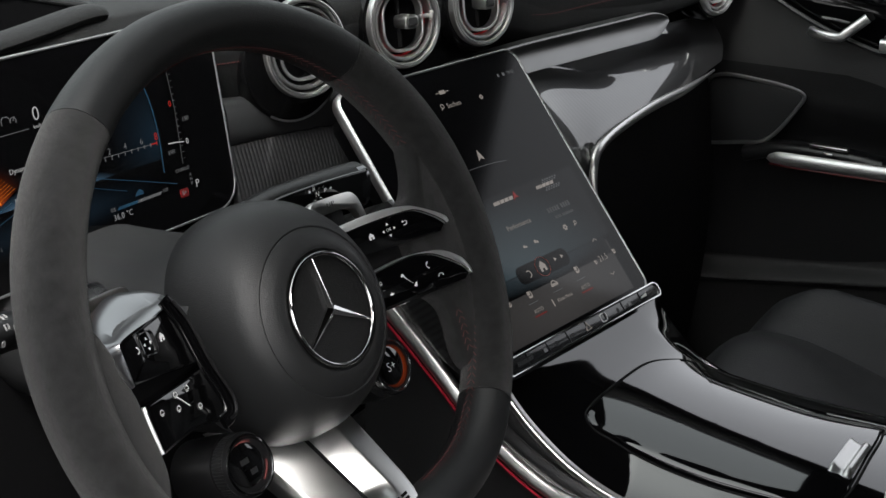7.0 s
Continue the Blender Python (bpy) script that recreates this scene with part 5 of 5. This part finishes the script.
part("home_ring", stroke([(0.1320 + x, 0.0006 + y) for x, y in rrect(0.0075, 0.0068, 0.0022, 4)] + [(0.1320 + 0.00375, 0.0006 + 0.0012)], 0.0009, 0.0009, ZB), PRINT, g)
part("volume_wedge", flat([(0.1850, -0.0008), (0.1950, -0.0008), (0.1950, 0.0022)], 0.0009, ZB), PRINT, g)

# printed symbols on the wheel
def on_panel(a, b, sgn, lift=0.0004):
    k = SLOPE[sgn]
    if sgn < 0:
        a -= 0.167 * (0.144 + a)
        b += 0.028 * (0.144 + a)
    n = math.sqrt(1 + k**2)
    return axes((a, b, spoke_c(sgn * a, sgn) + lift), (1 / n, 0, sgn * k / n), (0, 1, 0), (-sgn * k / n, 0, 1 / n))


def print_on(name, a, b, sgn, bm):
    bm.transform(on_panel(a, b, sgn))
    part(name, bm, PRINT, wheel, local=True, smooth=False)


house = [(-0.0018, -0.0020), (-0.0005, -0.0020), (-0.0005, -0.0004), (0.0005, -0.0004), (0.0005, -0.0020), (0.0018, -0.0020), (0.0018, 0.0004), (0, 0.0022), (-0.0018, 0.0004)]
tri = lambda x, y, s, f: [(x + s * math.cos(f + q), y + s * math.sin(f + q)) for q in (0, 2.09, 4.19)]
print_on("home_symbol", 0.0909, 0.0231, 1, flat(house, 0, 0.0001))
lettering("lettering", "OK", 0.0030, on_panel(0.1031, 0.0228, 1), PRINT, wheel, True)
print_on("arrow_symbols", 0.1031, 0.0228, 1, merge([flat(tri(0.0040 * math.cos(f), 0.0036 * math.sin(f), 0.0011, f), 0, 0.0001) for f in (0, 1.57, 3.14, 4.71)]))
print_on("back_symbol", 0.1144, 0.0233, 1, merge([stroke([(-0.0012, -0.0014), *arc(0.0004, -0.0002, 0.0012, -90, 90, 10), (-0.0010, 0.0010)], 0.0004, 0, 0.0001), flat(tri(-0.0012, 0.0010, 0.0009, 3.14), 0, 0.0001)]))
star5 = [((0.0021 if i % 2 == 0 else 0.0009) * math.cos(radians(90 + 36 * i)), (0.0021 if i % 2 == 0 else 0.0009) * math.sin(radians(90 + 36 * i))) for i in range(10)]
print_on("star_symbol", 0.0900, -0.0159, 1, flat(star5, 0, 0.0001))
print_on("voice_symbol", 0.0847, -0.0065, 1, merge([stroke(arc(0.0002, 0, 0.0014, 60, -60, 8), 0.0005, 0, 0.0001), stroke(arc(-0.0010, 0, 0.0014, 60, -60, 8), 0.0005, 0, 0.0001)]))
print_on("volume_symbol", 0.1031, -0.0110, 1, merge([flat([(-0.0036, 0.0046), (-0.0024, 0.0046), (-0.0004, 0.0004), (0.0030, -0.0042), (-0.0014, 0.0010)], 0, 0.0001), stroke([(-0.0040, 0.0034), (-0.0018, 0.0034)], 0.0012, 0, 0.0001)]))
print_on("mute_symbol", 0.1070, -0.0157, 1, flat([(-0.0018, -0.0010), (0, 0.0004), (0.0012, 0.0012), (0.0004, -0.0018)], 0, 0.0001))
print_on("phone_symbol", 0.1185, -0.0079, 1, merge([stroke(arc(0.0012, 0, 0.0020, 120, 240, 10), 0.0005, 0, 0.0001), flat(tri(0.0004, 0.0019, 0.0007, 0.6), 0, 0.0001), flat(tri(0.0004, -0.0019, 0.0007, -0.6), 0, 0.0001)]))
print_on("hang_up_symbol", 0.1247, -0.0167, 1, merge([stroke(arc(0, -0.0010, 0.0018, 30, 150, 10), 0.0006, 0, 0.0001), flat(tri(-0.0017, -0.0006, 0.0007, 4.2), 0, 0.0001), flat(tri(0.0017, -0.0006, 0.0007, 5.2), 0, 0.0001)]))
for a, b, w, t in ((0.121, -0.0126, 0.014, 12), (0.0915, -0.0115, 0.012, 10)):
    bm = plate(rrect(w, 0.0012, 0.0005, 3), -0.0002, 0.0010, 0.0004)
    bm.transform(on_panel(a, b, 1) @ pose(0, 0, 0, 0, 0, -t * 0))
    part("rocker_rib", bm, PIANO, wheel, local=True)
def key_row(pts):
    """Keys along the lower panel's foot, tipped up towards the driver."""
    bm = plate(pts, -0.002, 0.0006, 0.0004)
    for v in bm.verts:
        v.co.z += spoke_c(v.co.x, 1) + 0.26 * max(0.0, -0.0135 - 0.065 * (v.co.x - 0.073) - v.co.y)
    return bm


part("key", key_row([(0.0690, -0.0142), (0.0838, -0.0156), (0.1010, -0.0170), (0.1018, -0.0200), (0.1040, -0.0226), (0.0811, -0.0222), (0.0690, -0.0210)]), PIANO, wheel, "glossy black key", local=True)
part("key", key_row([(0.1026, -0.0195), (0.1045, -0.0212), (0.1090, -0.0220), (0.1150, -0.0214), (0.1168, -0.0195), (0.1172, -0.0236), (0.1048, -0.0232)]), PIANO, wheel, "glossy black key", local=True)
part("key", key_row([(0.1187, -0.0190), (0.1404, -0.0222), (0.1378, -0.0258), (0.1182, -0.0243)]), PIANO, wheel, "glossy black key", local=True)
# the left panels
bm = frame_ring(rrect(0.013, 0.013, 0.003, 5), rrect(0.0115, 0.0115, 0.0024, 5), -0.0002, 0.0008)
bm.transform(on_panel(-0.1072, 0.0250, -1))
part("slider_edge", bm, PIANO, wheel, local=True)
print_on("arrow_symbols", -0.1072, 0.0250, -1, merge([flat(tri(0.0026 * math.cos(f), 0.0026 * math.sin(f), 0.0011, f), 0, 0.0001) for f in (0, 1.57, 3.14, 4.71)]))
print_on("home_symbol", -0.0927, 0.0245, -1, flat([(x * 1.1, y * 1.1) for x, y in house], 0, 0.0001))
print_on("back_symbol", -0.1186, 0.0248, -1, stroke(arc(0, -0.0002, 0.0016, -100, 80, 10), 0.0007, 0, 0.0001))
for a, b in ((-0.0889, -0.0054), (-0.1014, -0.0049), (-0.1031, -0.0120), (-0.0827, -0.0174), (-0.1189, -0.0089)):
    print_on("assist_symbol", a, b, -1, merge([stroke([(-0.0016, -0.0006), (-0.0014, 0.0006), (-0.0006, 0.0014), (0.0008, 0.0014), (0.0015, 0.0005), (0.0016, -0.0006), (-0.0014, -0.0006)], 0.0004, 0, 0.0001), flat([(-0.0012, -0.0016), (0.0006, -0.0016), (0.0006, -0.0011), (-0.0012, -0.0011)], 0, 0.0001)]))
print_on("assist_line", -0.0965, -0.0100, -1, stroke([(-0.0040, 0.0040), (0.0040, -0.0040)], 0.0006, 0, 0.0001))
# rotary switches
for sgn in (-1, 1):
    px, py = POD[sgn]
    if sgn > 0:
        patch("dial_light", wheel, px + 0.0012, py - 0.0004, 0.0138, 0.0138, -0.0322, S_RED, [(0.98 * math.cos(a), 0.98 * math.sin(a)) for a in np.linspace(0, 2 * math.pi, 28, endpoint=False)])
    else:
        part("dial_light", merge([stroke(arc(px, py, 0.0130, a0, a0 + 50, 8), 0.0012, -0.0325, -0.0321) for a0 in (-60, 60)]), REDTHREAD, wheel, local=True)
    part("dial_face", lathe([(0.0121, -0.0323), (0.0121, -0.0316), (0.0114, -0.0313), (0.0, -0.0312)], 32, pose(px - 0.0020, py + 0.0008, 0), caps=False), PIANO, wheel, "glossy black dial face", local=True)
lettering("lettering", "S+", 0.0085, pose(0.0630, -0.0545, -0.0309), PRINT, wheel, True)
part("dial_bars", merge([box(0.006, 0.003, 0.0003, 0, pose(-0.073, -0.056, -0.0309)), box(0.005, 0.003, 0.0003, 0, pose(-0.069, -0.063, -0.0309))]), GREYPLASTIC, wheel, local=True)
lettering("lettering", "UP", 0.0045, pose(0.0978, 0.0502, -0.0612, 8.5, 11.3, 0) @ Matrix.Diagonal((2.0, 1, 1, 1)), DARKPRINT, wheel, True)
# slanted bars for the maker's mark on the lower spoke
def on_shield(x, y, lift):
    y += 0.0030
    u = (-0.046 - y) / 0.0830
    v = 0.5 + 0.5 * x / shield_half(u, x)
    return (x, y, shield(u, v)[2] + lift)


def mark(pts):
    return loft([[on_shield(x, y, -0.001) for x, y in pts], [on_shield(x, y, 0.0005) for x, y in pts]])


for i in range(4):
    part("mark_bar", mark([(-0.0150 + 0.0019 * i, -0.1258), (-0.0139 + 0.0019 * i, -0.1258), (-0.0124 + 0.0019 * i, -0.1220), (-0.0135 + 0.0019 * i, -0.1220)]), DARKPRINT, wheel, local=True)
for i in range(3):
    for k in range(2):
        x = -0.0062 + 0.0085 * i
        part("mark_bar", mark([(x + 0.0010 * k, -0.1258 + 0.0024 * k), (x + 0.0062 + 0.0010 * k, -0.1258 + 0.0024 * k), (x + 0.0067 + 0.0010 * k, -0.1244 + 0.0024 * k), (x + 0.0005 + 0.0010 * k, -0.1244 + 0.0024 * k)]), DARKPRINT, wheel, local=True)

# gear letters on the selector
GM = axes((0.1068, 0.0944, 0.9208), (0.985, -0.17, 0.0), (0.0, 0.0, 1.0), (-0.17, -0.985, 0.0))
for w, x, y in (("R", -0.0030, 0.0044), ("N", 0.0, 0.0), ("P", 0.0068, 0.0010), ("D", 0.0030, -0.0044)):
    lettering("lettering", w, 0.0046, GM @ pose(x, y, 0), PRINT, gear)
part("arrow_symbols", merge([flat(tri(x, y, 0.0012, f), 0, 0.0002, GM) for x, y, f in ((-0.0068, 0.0030, 1.57), (-0.0030, -0.0040, -1.57), (0.0115, 0.0014, 3.14))]), PRINT, gear, smooth=False)
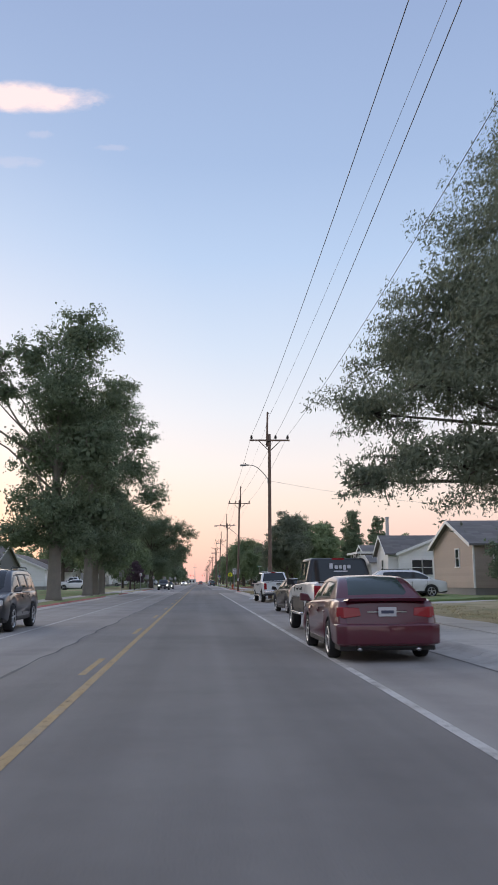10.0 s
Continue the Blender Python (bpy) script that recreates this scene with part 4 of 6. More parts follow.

**********

STATED EXERCISE: Quote the data above from the line containing "finishes the script." to the line containing "return axes((a, b, spoke_c(sgn", inclusive, and stop.

WRITTEN RESPONSE:
Continue the Blender Python (bpy) script that recreates this scene with part 5 of 5. This part finishes the script.
part("home_ring", stroke([(0.1320 + x, 0.0006 + y) for x, y in rrect(0.0075, 0.0068, 0.0022, 4)] + [(0.1320 + 0.00375, 0.0006 + 0.0012)], 0.0009, 0.0009, ZB), PRINT, g)
part("volume_wedge", flat([(0.1850, -0.0008), (0.1950, -0.0008), (0.1950, 0.0022)], 0.0009, ZB), PRINT, g)

# printed symbols on the wheel
def on_panel(a, b, sgn, lift=0.0004):
    k = SLOPE[sgn]
    if sgn < 0:
        a -= 0.167 * (0.144 + a)
        b += 0.028 * (0.144 + a)
    n = math.sqrt(1 + k**2)
    return axes((a, b, spoke_c(sgn * a, sgn) + lift), (1 / n, 0, sgn * k / n), (0, 1, 0), (-sgn * k / n, 0, 1 / n))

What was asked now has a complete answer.